Don’t miss: Mountain drainages lead to the Arkansas River, where white-water rafters flock to exhilarating rapids with names like Zoom Flume. The river’s fresh, rushing waters also provide a variety of fish for anglers. Visitors can ride horses along Browns Canyon’s spectacular trails by day, and stargaze by night.
9. Point Arena–Stornetta, California
What it is: Building upon the California Coastal National Monument, established by President Clinton in 2000, President Obama created the Point Arena–Stornetta Unit enlargement in 2014, adding 1,665 acres of Northern California coastal bluffs and dunes to the monument’s existing 1,100 miles of islands, reefs, and pinnacles. The enlargement also preserved the lush estuary home for breeding seabirds and marine mammals on the Garcia River, where restoration efforts have brought back dwindling coho salmon and steelhead trout populations.

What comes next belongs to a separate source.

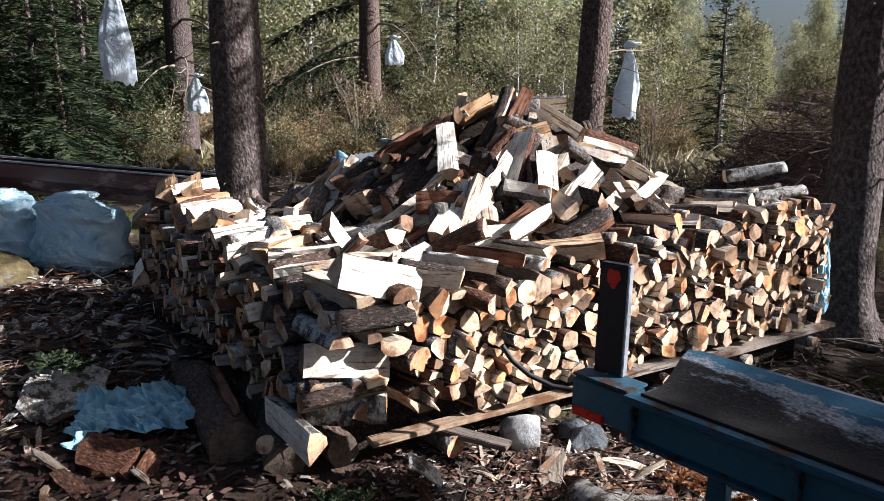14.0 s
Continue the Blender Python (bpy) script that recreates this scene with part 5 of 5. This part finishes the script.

Don’t miss: Point Arena’s visitors can now explore fascinating tide pools, hike and picnic along striking coastline, or look for birds on nearby islands and intertidal rocks or in nearshore waters. Keep an eye out for the common loon, black oystercatcher, and red-necked phalarope.
10. Tule Springs Fossil Beds, Nevada
What it is: About a half-hour drive from the Las Vegas Strip, this 2014 national monument’s yellow earth and gray limestone hills hold countless discoveries. In 2002, researchers found more than 10,000 fossils here, some dating back 250,000 years and two ice ages. Paleontologists are still digging up evidence of mammoths, camels, and lions that once roamed the dry, yucca-dotted desert land.
Don’t miss: No formal trails have yet been created on the Mojave Desert’s largest open-air paleontological site, known as “mammoth central.” But visitors can still view the 1962 “big dig” trench, where scientists first discovered camel, mammoth, and sloth fossils. Keep a watchful eye: Stumbling upon a fossil should come as no surprise.